Dell’omicidio rituale ebraico di un bambino bergamasco
-In memoria di Sebastiano Novello-
Il 6 luglio 1480 venivano giustiziati a Venezia tre giudei, accusati di avere commesso un infanticidio rituale nei giorni della Pasqua per procacciarsi del sangue di un bambino cristiano, necessario per compiere i riti pasquali. In piazza San Marco, tra le due colonne di San Marco e San Todaro, Servadio da Colonia prestatore di denaro a Portobuffolè, Mosè da Treviso e Giacobbe da Colonia [1], rei confessi, erano arsi vivi pubblicamente.
«In Piazza di San Marco in ognimano / piena d’innumerabili persone, / per veder arder quel temario insano, / che confirmando la sua confessione / brusoron vivi nell’Ebraico errore, / del battesimo sprezzando l’oblazione» [2]
Un altro degli imputati, Giacobbe «de la barba» o «barbato» da Verona, si era suicidato in carcere per evitare il supplizio. Altri ebrei, di Portobuffolè e di Treviso, erano condannati a varie pene detentive per complicità nel delitto e di seguito banditi da Venezia e dal suo territorio. Processati e condannati dinanzi al podestà di Portobuffolè, il veneziano Andrea Dolfin, gli imputati avevano fatto ricorso all’Avogaria di Comun, ma nonostante fossero stati difesi da alcuni dei migliori avvocati di Padova, la loro condanna era stata confermata[3]. Secondo l’accusa un infante di circa sei anni originario di Seriate in quel di Bergamo (soprannominato i seguito Sebastiano Novello), era stato rapito dal mercato di Treviso da due giudei che lo avrebbero condotto nella vicina Portobuffolè sul fiume Livenza. Qui, nell’abitazione del prestatore di denaro locale Servadio, che era anche il mandante del rapimento, sarebbe stato commesso l’efferato delitto a scopo rituale, alla presenza e con la partecipazione attiva di altri ebrei del luogo e forestieri. Una volta prelevato il sangue, il corpo della vittima era stato combusto nel forno della casa di Mosè da Treviso, anch’egli prestatore di denaro a Portobuffolè [4fonte].
NOTE e fonte:
[1] Giacobbe da Colonia era stato arrestato con l’accusa di avere rapito il bambino mentre si trovava a Treviso, dove aveva fatto tappa provenendo da Piove di Sacco e diretto a Portobuffolè. Egli è da identificarsi con quel Yaakov b. Shimon Levi, che compare in documenti ebraici del periodo (cfr. D. Nissim, Famiglie Rapa e Rapaport nell ‘Italia settentrionale, sec. XV-XVI. Con un’appendice sull’origine della Miscellanea Rothschild, in A. Piattelli e M. Silvera, a cura di, Minhat Yehuda, Saggi sull’ebraismo italiano in memoria di Yehudà Nello Pavoncella , Roma, 2001, p. 188).

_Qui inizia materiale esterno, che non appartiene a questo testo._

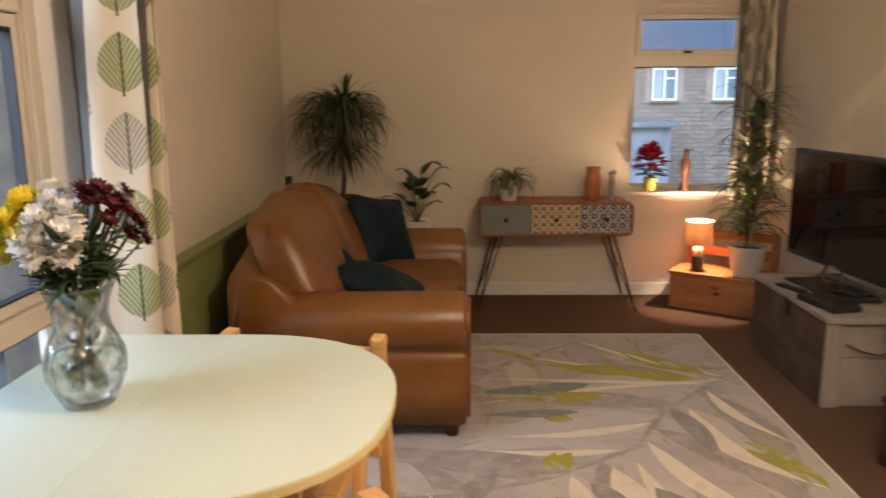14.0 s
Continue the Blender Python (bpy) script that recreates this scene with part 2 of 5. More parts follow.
def curtain_cloth():
    """Cream cloth printed with staggered veined leaves; u and v of the cloth in metres."""
    n = Nodes("cream_cotton_with_leaf_print", 0.85, spec=0.2)
    uv = n.xyz(n.coord("UV"))
    W, Hh = 0.162, 0.228
    cu = n.m("DIVIDE", uv[0], W)
    col_i = n.m("FLOOR", cu)
    odd = n.m("MODULO", n.m("ABSOLUTE", col_i), 2.0)
    cv = n.m("ADD", n.m("DIVIDE", uv[1], Hh), n.m("MULTIPLY", odd, 0.5))
    row_i = n.m("FLOOR", cv)
    fu = n.m("MULTIPLY", n.m("SUBTRACT", n.m("SUBTRACT", cu, col_i), 0.5), 2.0)
    fv = n.m("MULTIPLY", n.m("SUBTRACT", n.m("SUBTRACT", cv, row_i), 0.5), 2.0)
    au = n.m("ABSOLUTE", fu)
    # half width of the leaf at height fv: round below the middle, pointed above
    low = n.m("SUBTRACT", 1.0, n.m("POWER", n.m("ABSOLUTE", n.m("DIVIDE", n.m("ADD", fv, 0.12), 0.76)), 2.2))
    half = n.m("MULTIPLY", n.m("POWER", n.m("MAXIMUM", low, 0.0), 0.75), n.m("SUBTRACT", 0.80, n.m("MULTIPLY", fv, 0.22)))
    inside = n.m("LESS_THAN", au, half)
    vein = n.m("GREATER_THAN", n.m("SINE", n.m("MULTIPLY", n.m("SUBTRACT", fv, n.m("MULTIPLY", n.m("POWER", au, 0.8), 1.05)), 34.0)), 0.62)
    mid = n.m("LESS_THAN", au, 0.045)
    stem = n.m("MULTIPLY", mid, n.m("MULTIPLY", n.m("LESS_THAN", fv, 0.6), n.m("GREATER_THAN", fv, -0.98)))
    tone = n.m("ADD", n.m("MULTIPLY", odd, 0.62), n.m("MULTIPLY", n.white(n.vec(n.m("ADD", col_i, 0.31), n.m("ADD", row_i, 0.17))), 0.58))
    leaf = n.mix(n.m("GREATER_THAN", tone, 0.5), (0.36, 0.38, 0.19), (0.50, 0.46, 0.38))
    dark = n.mix(n.m("GREATER_THAN", tone, 0.5), (0.075, 0.10, 0.035), (0.15, 0.135, 0.10))
    plain = n.mix(n.ramp(n.noise(n.coord("UV"), 3, 4), 0.3, 0.7), (0.66, 0.60, 0.48), (0.60, 0.545, 0.43))
    lit = n.mix(n.m("MULTIPLY", inside, 0.9), plain, n.mix(vein, leaf, dark))
    n.colour(n.mix(stem, lit, dark))
    n.bump(n.noise(n.scaled(n.coord("UV"), (900, 900, 1)), 1, 2), 0.2, 0.001)
    return n.mat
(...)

[2] Giorgio Sommariva da Verona, Martyrium Sebastiani Novelli trucidati a perfidis Judaeis, Treviso, Bernardino Celario de Luere, 12 maggio 1480
[3] Sull’infanticidio rituale di Portobuffolè vedi in particolare la documentata monografia di S.G. Radzik, Portobuffolè, Firenze, 1984. Sull’argomento vedi l’importante raccolta di testi in [Benedetto Bonelli], Dissertazione apologetica sul martirio del beato Simone da Trento nell’ anno MCCCCLXXV dagli ebrei ucciso, Trento, Gianbattista Parone, 1747, pp. 272-282, e inoltre A. Ciscato, Gli ebrei a Padova (1300-1800), Padova, 1901, pp. 136-137; B. Pullan, Richand Poor in Renaissanc e Venice, Oxford, 1971, pp. 458-460; A. Esposito e D. Quaglioni, Processi contro gli ebrei di Trento, 1475-1478. I: I processi del 1475, Padova, 1990, pp. 86-89.
[4] Fonte: ”Pasque di Sangue”, Ariel Toaff, Mulino, 2007, pp. 54-55.